### Problem details
Print the listing as it stands, omitting all images.

### Information shown
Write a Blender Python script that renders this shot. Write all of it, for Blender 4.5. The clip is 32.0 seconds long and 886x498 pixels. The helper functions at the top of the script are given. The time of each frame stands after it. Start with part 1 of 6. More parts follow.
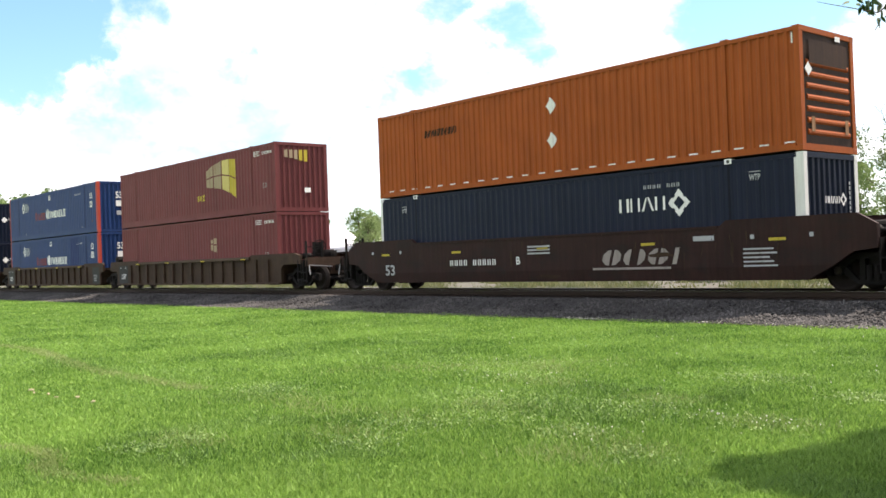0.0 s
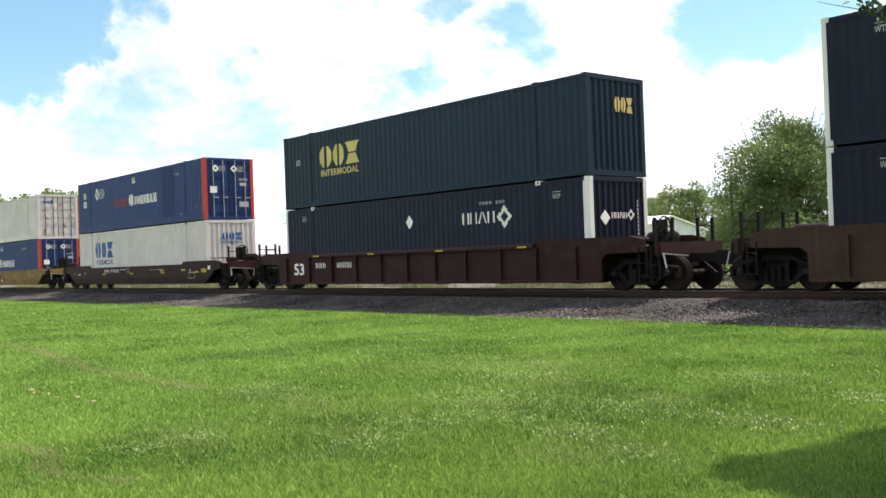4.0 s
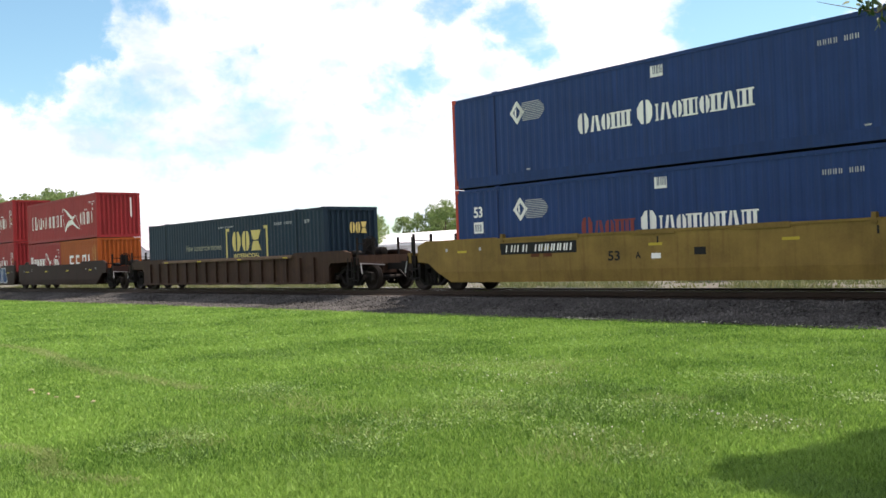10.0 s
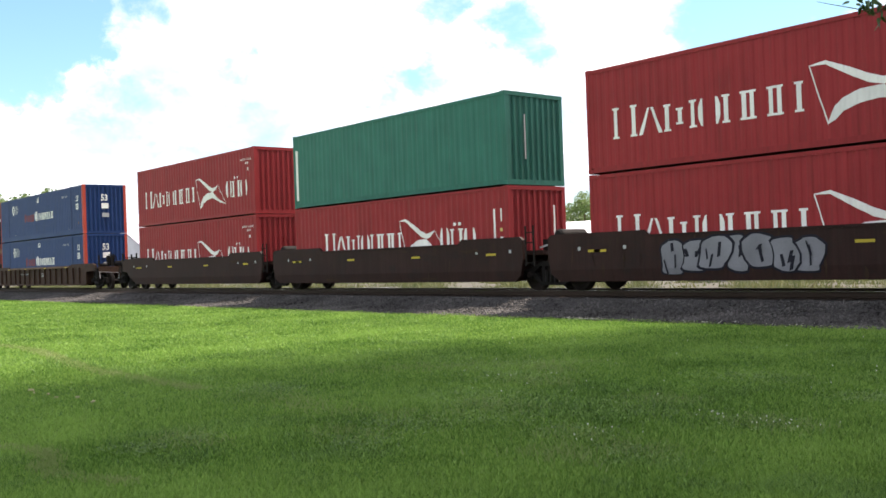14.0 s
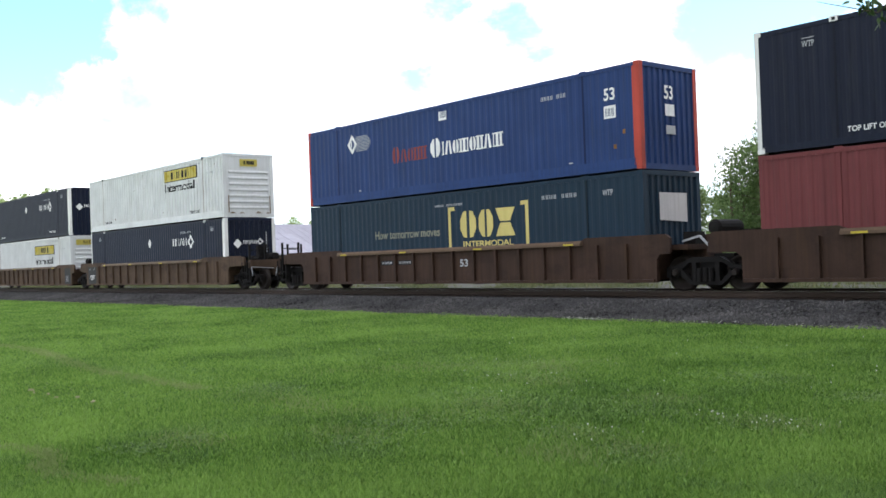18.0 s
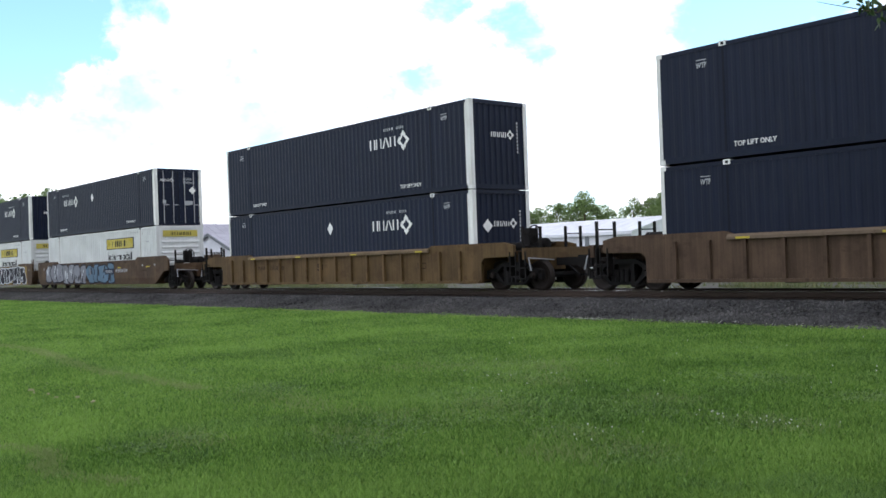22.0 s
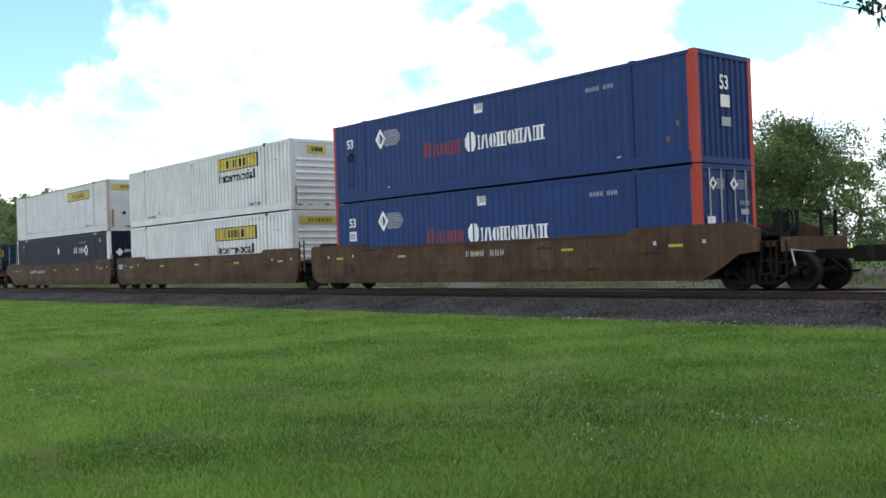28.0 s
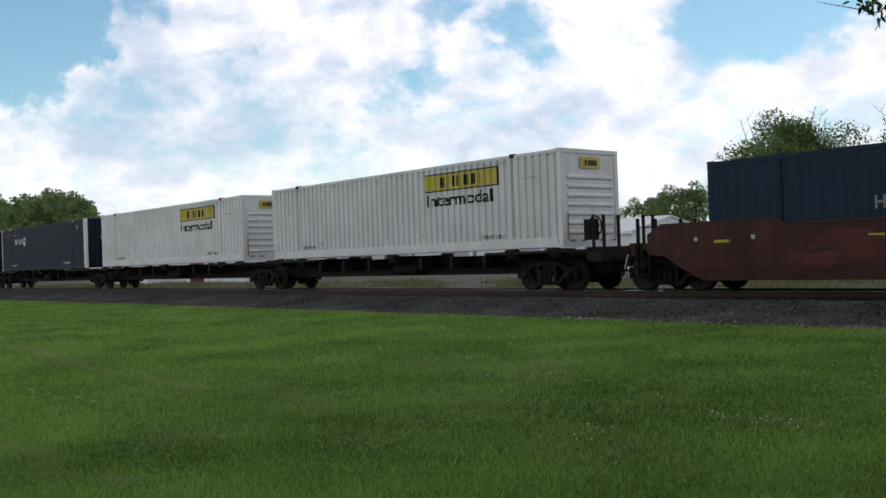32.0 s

### Exercise result
Write a Blender Python script that renders this shot. Write all of it, for Blender 4.5. The clip is 32.0 seconds long and 886x498 pixels. The helper functions at the top of the script are given. The time of each frame stands after it. Start with part 1 of 6. More parts follow.
0.0 s
4.0 s
10.0 s
14.0 s
18.0 s
22.0 s
28.0 s
32.0 s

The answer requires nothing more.